Skip the pictures and quote all of the lines exactly.
===== RECORDED INFORMATION
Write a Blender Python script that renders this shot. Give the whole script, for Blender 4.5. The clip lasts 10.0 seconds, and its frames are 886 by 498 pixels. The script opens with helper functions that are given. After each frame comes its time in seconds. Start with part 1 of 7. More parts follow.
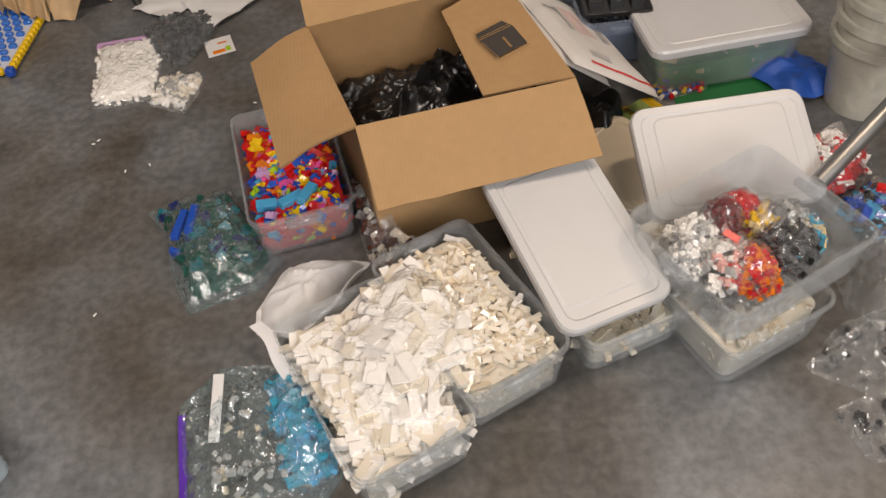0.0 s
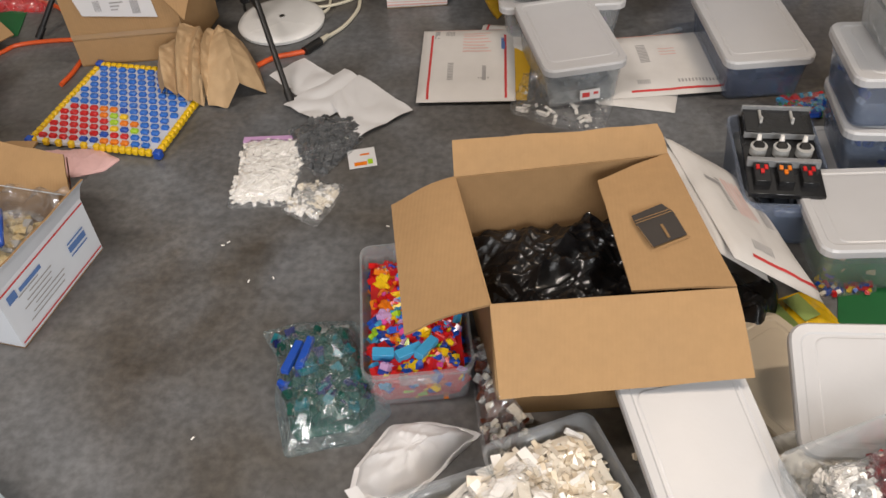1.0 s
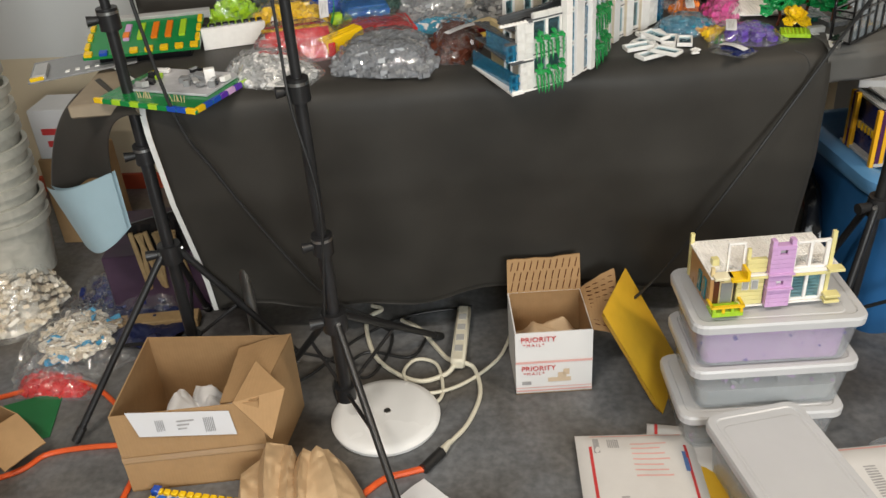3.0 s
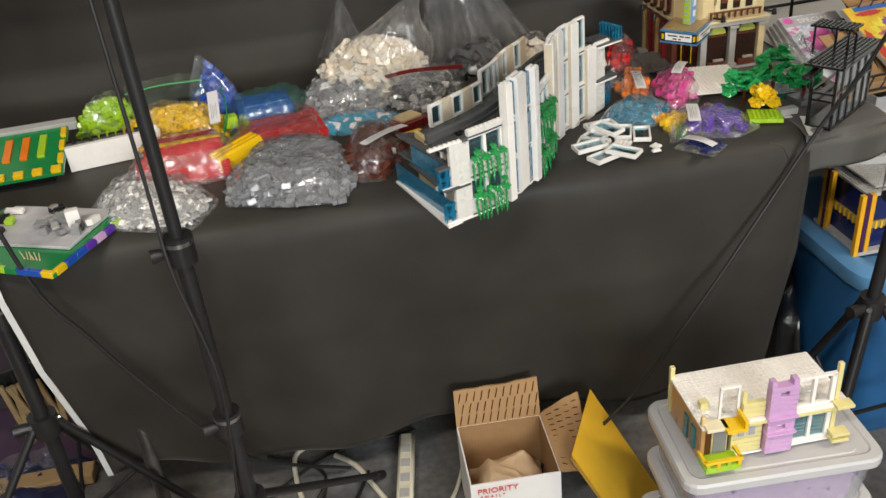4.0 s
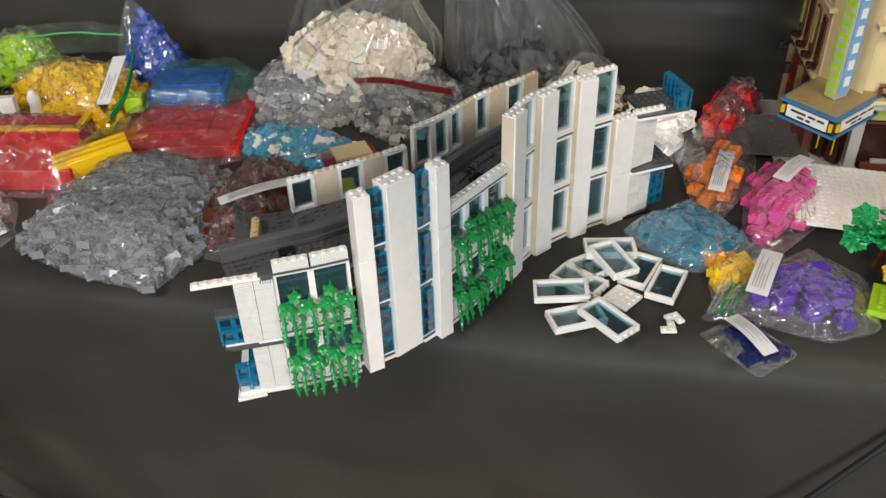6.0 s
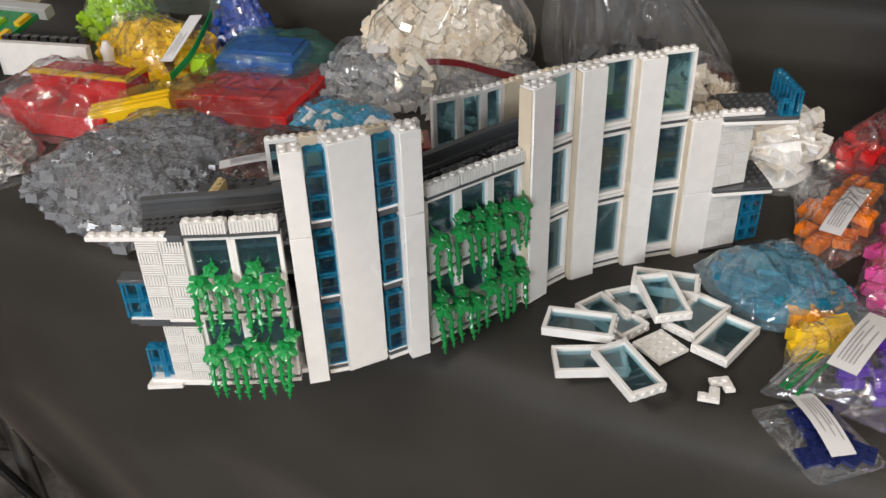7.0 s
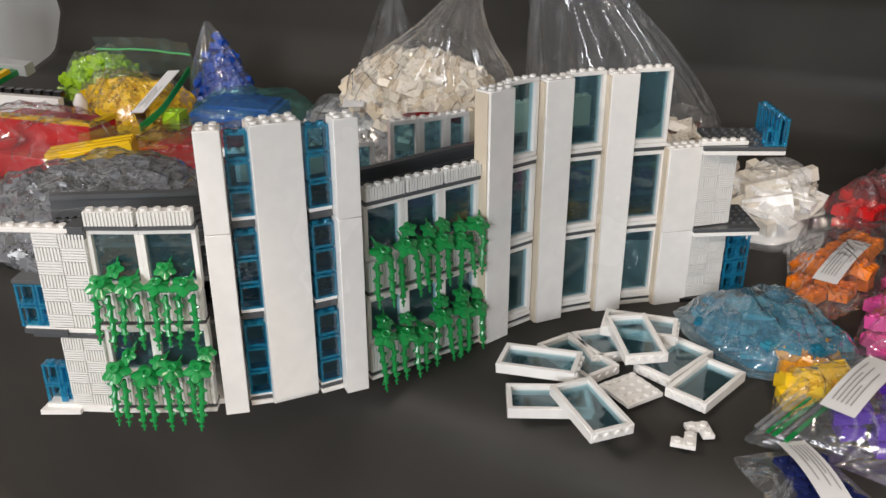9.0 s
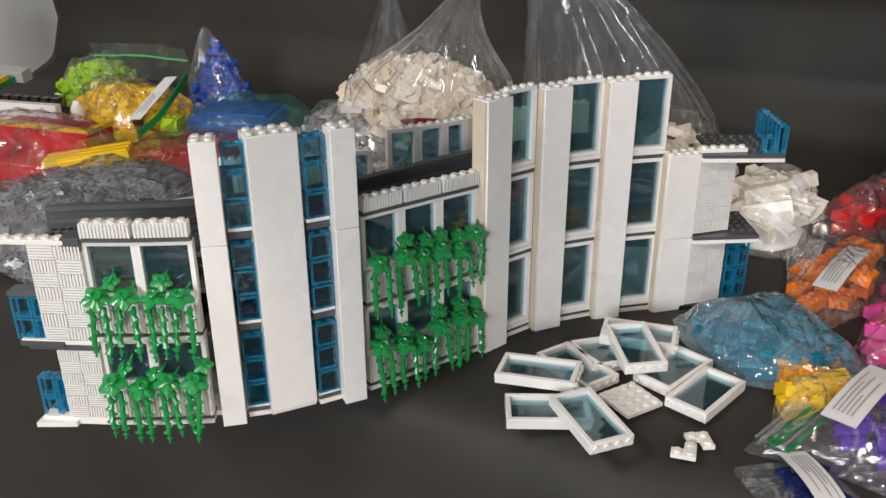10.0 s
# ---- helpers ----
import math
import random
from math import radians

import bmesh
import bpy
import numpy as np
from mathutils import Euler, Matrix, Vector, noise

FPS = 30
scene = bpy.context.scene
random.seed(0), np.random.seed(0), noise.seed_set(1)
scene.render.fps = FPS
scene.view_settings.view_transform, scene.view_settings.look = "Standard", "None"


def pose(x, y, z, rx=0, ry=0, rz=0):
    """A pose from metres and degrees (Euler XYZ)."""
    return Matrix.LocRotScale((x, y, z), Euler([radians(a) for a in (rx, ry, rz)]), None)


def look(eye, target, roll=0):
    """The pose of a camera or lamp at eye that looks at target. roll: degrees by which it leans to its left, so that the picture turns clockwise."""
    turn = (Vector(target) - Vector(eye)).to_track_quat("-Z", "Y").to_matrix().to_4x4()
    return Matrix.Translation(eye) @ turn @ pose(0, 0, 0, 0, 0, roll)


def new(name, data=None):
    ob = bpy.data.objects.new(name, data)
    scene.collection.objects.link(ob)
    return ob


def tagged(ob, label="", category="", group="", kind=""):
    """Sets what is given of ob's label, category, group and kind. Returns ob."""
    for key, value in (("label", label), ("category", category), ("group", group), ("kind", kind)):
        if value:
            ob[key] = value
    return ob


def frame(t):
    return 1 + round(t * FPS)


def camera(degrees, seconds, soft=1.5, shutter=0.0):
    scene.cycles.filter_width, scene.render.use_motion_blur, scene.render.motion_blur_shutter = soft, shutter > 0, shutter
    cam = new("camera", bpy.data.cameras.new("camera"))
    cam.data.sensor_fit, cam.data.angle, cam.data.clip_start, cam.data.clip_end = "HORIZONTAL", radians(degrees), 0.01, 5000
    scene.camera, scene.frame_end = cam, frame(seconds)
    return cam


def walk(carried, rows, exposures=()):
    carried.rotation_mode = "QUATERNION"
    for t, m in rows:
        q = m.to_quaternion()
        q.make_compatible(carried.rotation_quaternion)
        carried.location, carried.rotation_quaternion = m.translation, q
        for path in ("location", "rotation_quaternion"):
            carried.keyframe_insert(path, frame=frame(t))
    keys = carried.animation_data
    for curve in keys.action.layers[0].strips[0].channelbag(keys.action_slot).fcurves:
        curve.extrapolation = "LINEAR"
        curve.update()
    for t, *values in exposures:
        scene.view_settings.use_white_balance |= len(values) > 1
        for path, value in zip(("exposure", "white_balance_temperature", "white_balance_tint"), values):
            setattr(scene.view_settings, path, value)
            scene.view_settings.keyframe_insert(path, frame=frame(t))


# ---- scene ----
cam = camera(54.4, 10.0)
PATH = [
    (0, (0.298, 0.026, 1.193), (0.35, 1.354, -0.302), -6.7),
    (0.5, (0.321, 0.104, 1.234), (0.192, 1.468, -0.224), -3.7),
    (1, (0.269, 0.238, 1.265), (0.089, 1.662, -0.127), -4.4),
    (1.5, (0.22, 0.378, 1.294), (0.048, 1.848, -0.052), -2.9),
    (2, (0.166, 0.592, 1.312), (-0.122, 2.108, 0.04), -3.4),
    (2.5, (0.05, 0.76, 1.329), (-0.313, 2.337, 0.153), -3.6),
    (3, (-0.13, 0.963, 1.353), (-0.295, 2.676, 0.335), -4.3),
    (3.2, (-0.148, 1.033, 1.365), (-0.267, 2.764, 0.37), -5.4),
    (4.3, (-0.117, 1.46, 1.417), (-0.063, 3.177, 0.394), -5.1),
    (4.5, (-0.085, 1.525, 1.416), (0.017, 3.229, 0.375), -4.5),
    (5, (-0.006, 1.712, 1.408), (0.171, 3.403, 0.355), -3.6),
    (5.5, (0.077, 1.872, 1.39), (0.193, 3.548, 0.305), -2.7),
    (6, (0.24, 2.045, 1.342), (-0.25, 3.595, 0.176), -1.9),
    (6.2, (0.276, 2.113, 1.316), (-0.319, 3.606, 0.126), -0.4),
    (7.3, (0.365, 2.244, 1.16), (-0.612, 3.683, 0.173), -2.7),
    (7.5, (0.37, 2.251, 1.133), (-0.619, 3.723, 0.208), -2.7),
    (8, (0.371, 2.261, 1.115), (-0.606, 3.777, 0.249), -1.2),
    (8.5, (0.374, 2.272, 1.1), (-0.606, 3.799, 0.259), -0.1),
    (9, (0.377, 2.278, 1.097), (-0.619, 3.809, 0.282), -0.1),
    (9.5, (0.379, 2.281, 1.1), (-0.617, 3.812, 0.286), 0.0),
    (10, (0.375, 2.283, 1.101), (-0.621, 3.816, 0.289), -0.3),
]
walk(cam, [(t, look(eye, target, roll)) for t, eye, target, roll in PATH],
     [(0, -0.60, 7600, 18), (1, -0.36, 7100, 15), (2, -0.04, 6800, 10), (3, 0.05, 6950, 10), (4.3, 0.12, 6950, 11), (5.5, 0.1, 6800, 11), (7.5, -0.05, 6700, 14), (10, -0.08, 6700, 14)])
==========
* RESULT FOR THIS EXERCISE:
Write a Blender Python script that renders this shot. Give the whole script, for Blender 4.5. The clip lasts 10.0 seconds, and its frames are 886 by 498 pixels. The script opens with helper functions that are given. After each frame comes its time in seconds. Start with part 1 of 7. More parts follow.
0.0 s
1.0 s
3.0 s
4.0 s
6.0 s
7.0 s
9.0 s
10.0 s
# ---- helpers ----
import math
import random
from math import radians

import bmesh
import bpy
import numpy as np
from mathutils import Euler, Matrix, Vector, noise

FPS = 30
scene = bpy.context.scene
random.seed(0), np.random.seed(0), noise.seed_set(1)
scene.render.fps = FPS
scene.view_settings.view_transform, scene.view_settings.look = "Standard", "None"


def pose(x, y, z, rx=0, ry=0, rz=0):
    """A pose from metres and degrees (Euler XYZ)."""
    return Matrix.LocRotScale((x, y, z), Euler([radians(a) for a in (rx, ry, rz)]), None)


def look(eye, target, roll=0):
    """The pose of a camera or lamp at eye that looks at target. roll: degrees by which it leans to its left, so that the picture turns clockwise."""
    turn = (Vector(target) - Vector(eye)).to_track_quat("-Z", "Y").to_matrix().to_4x4()
    return Matrix.Translation(eye) @ turn @ pose(0, 0, 0, 0, 0, roll)


def new(name, data=None):
    ob = bpy.data.objects.new(name, data)
    scene.collection.objects.link(ob)
    return ob


def tagged(ob, label="", category="", group="", kind=""):
    """Sets what is given of ob's label, category, group and kind. Returns ob."""
    for key, value in (("label", label), ("category", category), ("group", group), ("kind", kind)):
        if value:
            ob[key] = value
    return ob


def frame(t):
    return 1 + round(t * FPS)


def camera(degrees, seconds, soft=1.5, shutter=0.0):
    scene.cycles.filter_width, scene.render.use_motion_blur, scene.render.motion_blur_shutter = soft, shutter > 0, shutter
    cam = new("camera", bpy.data.cameras.new("camera"))
    cam.data.sensor_fit, cam.data.angle, cam.data.clip_start, cam.data.clip_end = "HORIZONTAL", radians(degrees), 0.01, 5000
    scene.camera, scene.frame_end = cam, frame(seconds)
    return cam


def walk(carried, rows, exposures=()):
    carried.rotation_mode = "QUATERNION"
    for t, m in rows:
        q = m.to_quaternion()
        q.make_compatible(carried.rotation_quaternion)
        carried.location, carried.rotation_quaternion = m.translation, q
        for path in ("location", "rotation_quaternion"):
            carried.keyframe_insert(path, frame=frame(t))
    keys = carried.animation_data
    for curve in keys.action.layers[0].strips[0].channelbag(keys.action_slot).fcurves:
        curve.extrapolation = "LINEAR"
        curve.update()
    for t, *values in exposures:
        scene.view_settings.use_white_balance |= len(values) > 1
        for path, value in zip(("exposure", "white_balance_temperature", "white_balance_tint"), values):
            setattr(scene.view_settings, path, value)
            scene.view_settings.keyframe_insert(path, frame=frame(t))


# ---- scene ----
cam = camera(54.4, 10.0)
PATH = [
    (0, (0.298, 0.026, 1.193), (0.35, 1.354, -0.302), -6.7),
    (0.5, (0.321, 0.104, 1.234), (0.192, 1.468, -0.224), -3.7),
    (1, (0.269, 0.238, 1.265), (0.089, 1.662, -0.127), -4.4),
    (1.5, (0.22, 0.378, 1.294), (0.048, 1.848, -0.052), -2.9),
    (2, (0.166, 0.592, 1.312), (-0.122, 2.108, 0.04), -3.4),
    (2.5, (0.05, 0.76, 1.329), (-0.313, 2.337, 0.153), -3.6),
    (3, (-0.13, 0.963, 1.353), (-0.295, 2.676, 0.335), -4.3),
    (3.2, (-0.148, 1.033, 1.365), (-0.267, 2.764, 0.37), -5.4),
    (4.3, (-0.117, 1.46, 1.417), (-0.063, 3.177, 0.394), -5.1),
    (4.5, (-0.085, 1.525, 1.416), (0.017, 3.229, 0.375), -4.5),
    (5, (-0.006, 1.712, 1.408), (0.171, 3.403, 0.355), -3.6),
    (5.5, (0.077, 1.872, 1.39), (0.193, 3.548, 0.305), -2.7),
    (6, (0.24, 2.045, 1.342), (-0.25, 3.595, 0.176), -1.9),
    (6.2, (0.276, 2.113, 1.316), (-0.319, 3.606, 0.126), -0.4),
    (7.3, (0.365, 2.244, 1.16), (-0.612, 3.683, 0.173), -2.7),
    (7.5, (0.37, 2.251, 1.133), (-0.619, 3.723, 0.208), -2.7),
    (8, (0.371, 2.261, 1.115), (-0.606, 3.777, 0.249), -1.2),
    (8.5, (0.374, 2.272, 1.1), (-0.606, 3.799, 0.259), -0.1),
    (9, (0.377, 2.278, 1.097), (-0.619, 3.809, 0.282), -0.1),
    (9.5, (0.379, 2.281, 1.1), (-0.617, 3.812, 0.286), 0.0),
    (10, (0.375, 2.283, 1.101), (-0.621, 3.816, 0.289), -0.3),
]
walk(cam, [(t, look(eye, target, roll)) for t, eye, target, roll in PATH],
     [(0, -0.60, 7600, 18), (1, -0.36, 7100, 15), (2, -0.04, 6800, 10), (3, 0.05, 6950, 10), (4.3, 0.12, 6950, 11), (5.5, 0.1, 6800, 11), (7.5, -0.05, 6700, 14), (10, -0.08, 6700, 14)])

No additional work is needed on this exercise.